-- Dataset section start --
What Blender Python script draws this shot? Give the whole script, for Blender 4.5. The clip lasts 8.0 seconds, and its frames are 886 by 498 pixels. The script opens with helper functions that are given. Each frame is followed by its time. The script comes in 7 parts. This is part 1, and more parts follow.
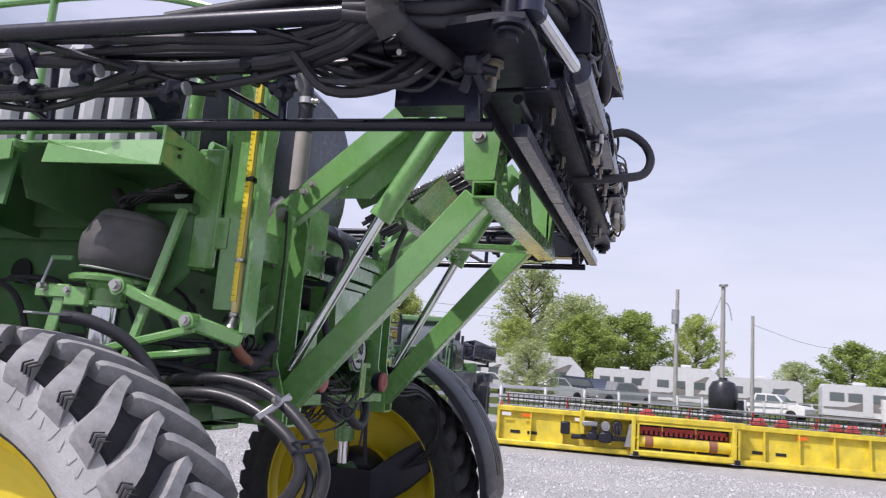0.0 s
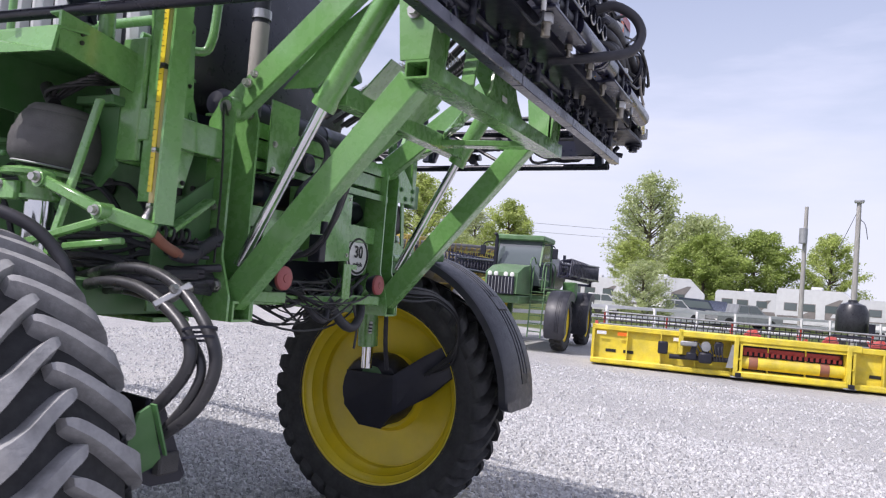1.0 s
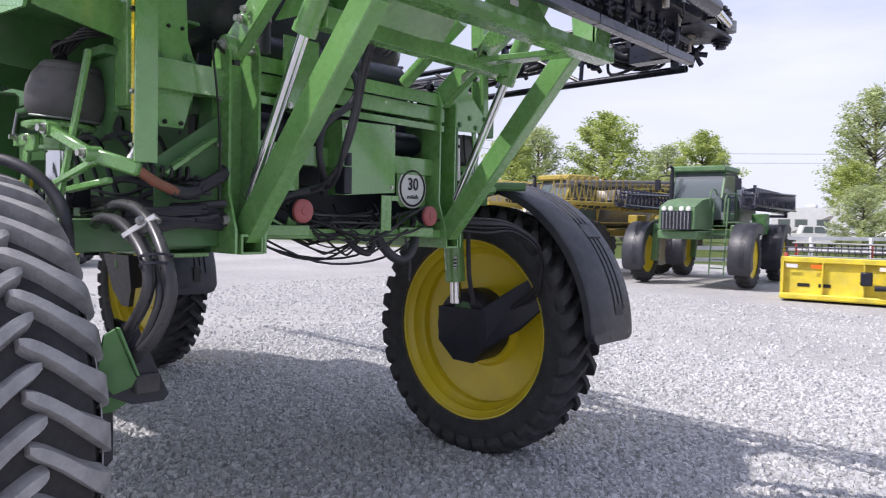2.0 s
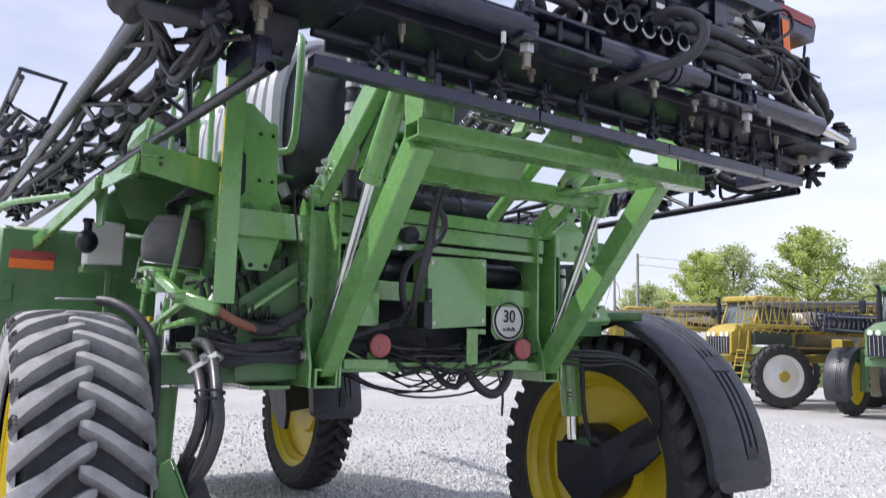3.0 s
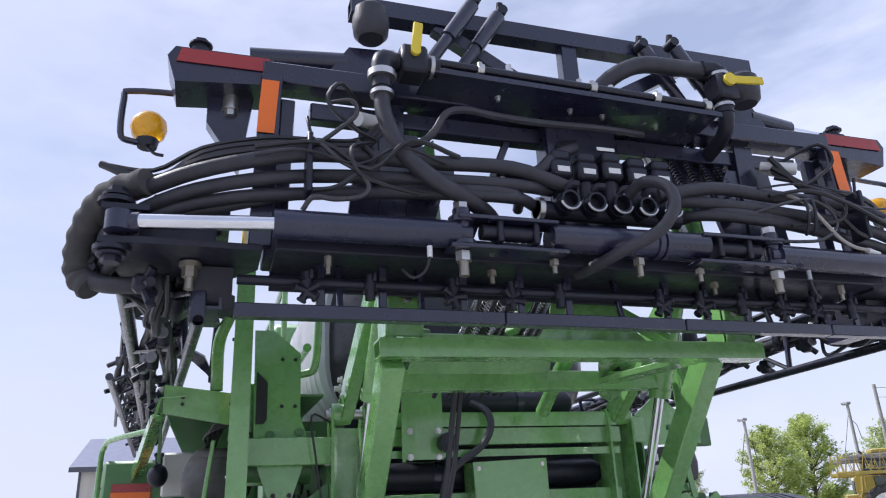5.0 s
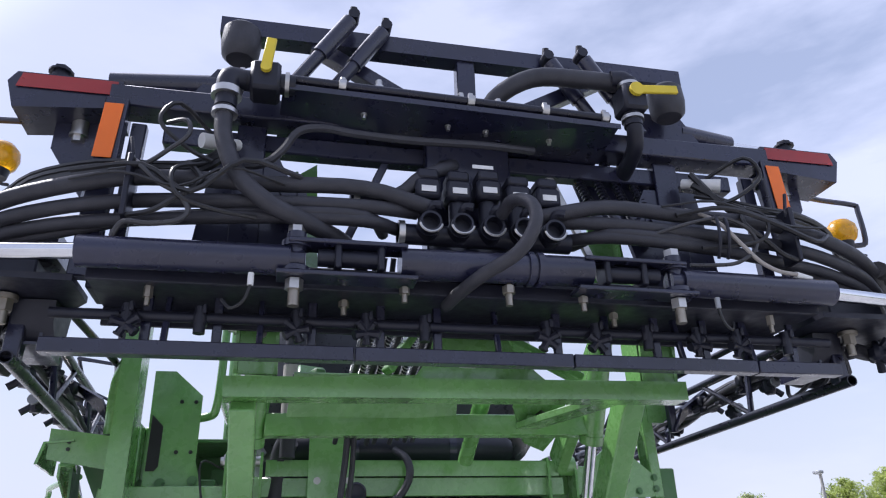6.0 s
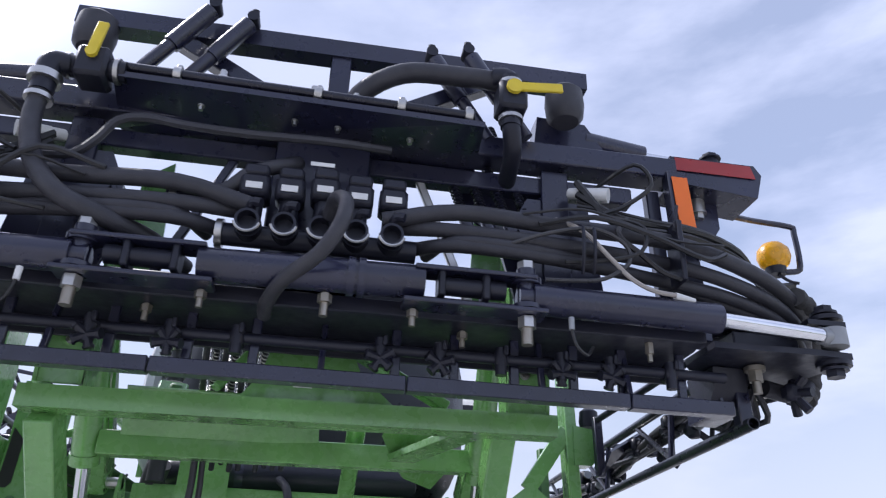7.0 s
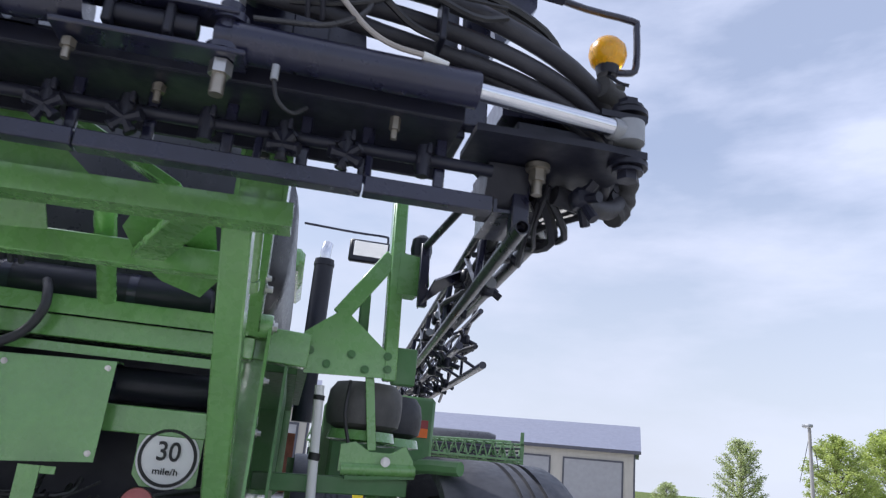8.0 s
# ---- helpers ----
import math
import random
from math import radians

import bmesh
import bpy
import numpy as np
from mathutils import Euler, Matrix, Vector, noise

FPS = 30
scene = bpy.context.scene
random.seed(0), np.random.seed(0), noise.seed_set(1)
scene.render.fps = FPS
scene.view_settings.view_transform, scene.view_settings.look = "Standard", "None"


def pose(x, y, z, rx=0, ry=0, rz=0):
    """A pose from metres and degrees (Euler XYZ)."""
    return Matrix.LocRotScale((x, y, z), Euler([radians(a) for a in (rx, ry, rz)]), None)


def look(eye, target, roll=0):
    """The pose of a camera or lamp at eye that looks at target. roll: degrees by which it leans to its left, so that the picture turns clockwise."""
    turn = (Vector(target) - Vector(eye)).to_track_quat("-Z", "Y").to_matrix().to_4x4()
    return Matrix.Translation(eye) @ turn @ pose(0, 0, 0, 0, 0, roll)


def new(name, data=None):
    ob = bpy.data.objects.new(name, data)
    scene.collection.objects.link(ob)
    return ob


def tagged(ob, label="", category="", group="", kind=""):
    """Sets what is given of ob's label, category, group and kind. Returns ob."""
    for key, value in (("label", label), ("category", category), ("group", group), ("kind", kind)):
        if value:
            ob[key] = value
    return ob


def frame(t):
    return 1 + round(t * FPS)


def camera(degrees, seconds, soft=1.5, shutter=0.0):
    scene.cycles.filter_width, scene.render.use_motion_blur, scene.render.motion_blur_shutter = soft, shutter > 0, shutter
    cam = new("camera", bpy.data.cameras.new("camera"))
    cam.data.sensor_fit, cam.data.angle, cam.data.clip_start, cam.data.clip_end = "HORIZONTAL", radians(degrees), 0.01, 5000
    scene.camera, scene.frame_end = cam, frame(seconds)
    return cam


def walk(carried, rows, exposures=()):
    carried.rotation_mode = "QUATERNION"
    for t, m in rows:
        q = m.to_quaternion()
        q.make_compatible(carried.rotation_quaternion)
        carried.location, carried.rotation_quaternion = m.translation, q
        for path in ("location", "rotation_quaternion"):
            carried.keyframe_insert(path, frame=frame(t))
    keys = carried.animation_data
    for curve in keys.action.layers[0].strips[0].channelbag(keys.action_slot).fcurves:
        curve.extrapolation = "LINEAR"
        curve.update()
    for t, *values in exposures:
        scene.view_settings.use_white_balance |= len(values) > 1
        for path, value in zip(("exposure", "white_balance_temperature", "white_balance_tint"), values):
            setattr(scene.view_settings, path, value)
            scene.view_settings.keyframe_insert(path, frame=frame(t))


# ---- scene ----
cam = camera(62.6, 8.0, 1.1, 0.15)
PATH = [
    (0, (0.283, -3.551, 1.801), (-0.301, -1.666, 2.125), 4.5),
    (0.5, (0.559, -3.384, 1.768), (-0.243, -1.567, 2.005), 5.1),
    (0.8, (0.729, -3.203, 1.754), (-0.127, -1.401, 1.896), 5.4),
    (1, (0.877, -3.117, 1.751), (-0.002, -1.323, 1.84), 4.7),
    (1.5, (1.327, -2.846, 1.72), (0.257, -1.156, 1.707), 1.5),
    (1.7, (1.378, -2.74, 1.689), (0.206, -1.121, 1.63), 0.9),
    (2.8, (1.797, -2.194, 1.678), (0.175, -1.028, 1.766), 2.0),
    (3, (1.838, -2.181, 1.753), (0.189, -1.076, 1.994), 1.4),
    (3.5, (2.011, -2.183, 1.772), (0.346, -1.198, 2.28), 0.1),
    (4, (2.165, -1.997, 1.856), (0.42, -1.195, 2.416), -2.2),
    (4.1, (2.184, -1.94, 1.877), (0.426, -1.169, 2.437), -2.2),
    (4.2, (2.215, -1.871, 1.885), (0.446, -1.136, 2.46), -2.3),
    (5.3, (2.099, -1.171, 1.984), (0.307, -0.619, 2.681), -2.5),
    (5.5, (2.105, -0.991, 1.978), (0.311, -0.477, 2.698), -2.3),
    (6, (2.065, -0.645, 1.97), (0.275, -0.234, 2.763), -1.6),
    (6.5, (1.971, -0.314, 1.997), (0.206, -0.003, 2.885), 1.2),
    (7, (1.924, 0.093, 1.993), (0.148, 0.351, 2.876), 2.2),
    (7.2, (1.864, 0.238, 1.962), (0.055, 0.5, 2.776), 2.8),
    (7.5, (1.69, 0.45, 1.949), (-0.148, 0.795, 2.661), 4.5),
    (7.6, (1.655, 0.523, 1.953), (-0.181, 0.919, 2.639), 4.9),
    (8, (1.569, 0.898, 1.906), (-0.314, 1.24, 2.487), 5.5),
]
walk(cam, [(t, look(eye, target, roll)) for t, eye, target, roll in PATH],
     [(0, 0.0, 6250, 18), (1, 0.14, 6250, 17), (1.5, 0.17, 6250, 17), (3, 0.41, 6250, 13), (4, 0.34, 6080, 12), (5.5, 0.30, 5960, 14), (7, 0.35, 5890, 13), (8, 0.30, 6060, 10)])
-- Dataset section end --
Leave out the pictures and copy the rest of the material above exactly.

What Blender Python script draws this shot? Give the whole script, for Blender 4.5. The clip lasts 8.0 seconds, and its frames are 886 by 498 pixels. The script opens with helper functions that are given. Each frame is followed by its time. The script comes in 7 parts. This is part 1, and more parts follow.
0.0 s
1.0 s
2.0 s
3.0 s
5.0 s
6.0 s
7.0 s
8.0 s
# ---- helpers ----
import math
import random
from math import radians

import bmesh
import bpy
import numpy as np
from mathutils import Euler, Matrix, Vector, noise

FPS = 30
scene = bpy.context.scene
random.seed(0), np.random.seed(0), noise.seed_set(1)
scene.render.fps = FPS
scene.view_settings.view_transform, scene.view_settings.look = "Standard", "None"


def pose(x, y, z, rx=0, ry=0, rz=0):
    """A pose from metres and degrees (Euler XYZ)."""
    return Matrix.LocRotScale((x, y, z), Euler([radians(a) for a in (rx, ry, rz)]), None)


def look(eye, target, roll=0):
    """The pose of a camera or lamp at eye that looks at target. roll: degrees by which it leans to its left, so that the picture turns clockwise."""
    turn = (Vector(target) - Vector(eye)).to_track_quat("-Z", "Y").to_matrix().to_4x4()
    return Matrix.Translation(eye) @ turn @ pose(0, 0, 0, 0, 0, roll)


def new(name, data=None):
    ob = bpy.data.objects.new(name, data)
    scene.collection.objects.link(ob)
    return ob


def tagged(ob, label="", category="", group="", kind=""):
    """Sets what is given of ob's label, category, group and kind. Returns ob."""
    for key, value in (("label", label), ("category", category), ("group", group), ("kind", kind)):
        if value:
            ob[key] = value
    return ob


def frame(t):
    return 1 + round(t * FPS)


def camera(degrees, seconds, soft=1.5, shutter=0.0):
    scene.cycles.filter_width, scene.render.use_motion_blur, scene.render.motion_blur_shutter = soft, shutter > 0, shutter
    cam = new("camera", bpy.data.cameras.new("camera"))
    cam.data.sensor_fit, cam.data.angle, cam.data.clip_start, cam.data.clip_end = "HORIZONTAL", radians(degrees), 0.01, 5000
    scene.camera, scene.frame_end = cam, frame(seconds)
    return cam


def walk(carried, rows, exposures=()):
    carried.rotation_mode = "QUATERNION"
    for t, m in rows:
        q = m.to_quaternion()
        q.make_compatible(carried.rotation_quaternion)
        carried.location, carried.rotation_quaternion = m.translation, q
        for path in ("location", "rotation_quaternion"):
            carried.keyframe_insert(path, frame=frame(t))
    keys = carried.animation_data
    for curve in keys.action.layers[0].strips[0].channelbag(keys.action_slot).fcurves:
        curve.extrapolation = "LINEAR"
        curve.update()
    for t, *values in exposures:
        scene.view_settings.use_white_balance |= len(values) > 1
        for path, value in zip(("exposure", "white_balance_temperature", "white_balance_tint"), values):
            setattr(scene.view_settings, path, value)
            scene.view_settings.keyframe_insert(path, frame=frame(t))


# ---- scene ----
cam = camera(62.6, 8.0, 1.1, 0.15)
PATH = [
    (0, (0.283, -3.551, 1.801), (-0.301, -1.666, 2.125), 4.5),
    (0.5, (0.559, -3.384, 1.768), (-0.243, -1.567, 2.005), 5.1),
    (0.8, (0.729, -3.203, 1.754), (-0.127, -1.401, 1.896), 5.4),
    (1, (0.877, -3.117, 1.751), (-0.002, -1.323, 1.84), 4.7),
    (1.5, (1.327, -2.846, 1.72), (0.257, -1.156, 1.707), 1.5),
    (1.7, (1.378, -2.74, 1.689), (0.206, -1.121, 1.63), 0.9),
    (2.8, (1.797, -2.194, 1.678), (0.175, -1.028, 1.766), 2.0),
    (3, (1.838, -2.181, 1.753), (0.189, -1.076, 1.994), 1.4),
    (3.5, (2.011, -2.183, 1.772), (0.346, -1.198, 2.28), 0.1),
    (4, (2.165, -1.997, 1.856), (0.42, -1.195, 2.416), -2.2),
    (4.1, (2.184, -1.94, 1.877), (0.426, -1.169, 2.437), -2.2),
    (4.2, (2.215, -1.871, 1.885), (0.446, -1.136, 2.46), -2.3),
    (5.3, (2.099, -1.171, 1.984), (0.307, -0.619, 2.681), -2.5),
    (5.5, (2.105, -0.991, 1.978), (0.311, -0.477, 2.698), -2.3),
    (6, (2.065, -0.645, 1.97), (0.275, -0.234, 2.763), -1.6),
    (6.5, (1.971, -0.314, 1.997), (0.206, -0.003, 2.885), 1.2),
    (7, (1.924, 0.093, 1.993), (0.148, 0.351, 2.876), 2.2),
    (7.2, (1.864, 0.238, 1.962), (0.055, 0.5, 2.776), 2.8),
    (7.5, (1.69, 0.45, 1.949), (-0.148, 0.795, 2.661), 4.5),
    (7.6, (1.655, 0.523, 1.953), (-0.181, 0.919, 2.639), 4.9),
    (8, (1.569, 0.898, 1.906), (-0.314, 1.24, 2.487), 5.5),
]
walk(cam, [(t, look(eye, target, roll)) for t, eye, target, roll in PATH],
     [(0, 0.0, 6250, 18), (1, 0.14, 6250, 17), (1.5, 0.17, 6250, 17), (3, 0.41, 6250, 13), (4, 0.34, 6080, 12), (5.5, 0.30, 5960, 14), (7, 0.35, 5890, 13), (8, 0.30, 6060, 10)])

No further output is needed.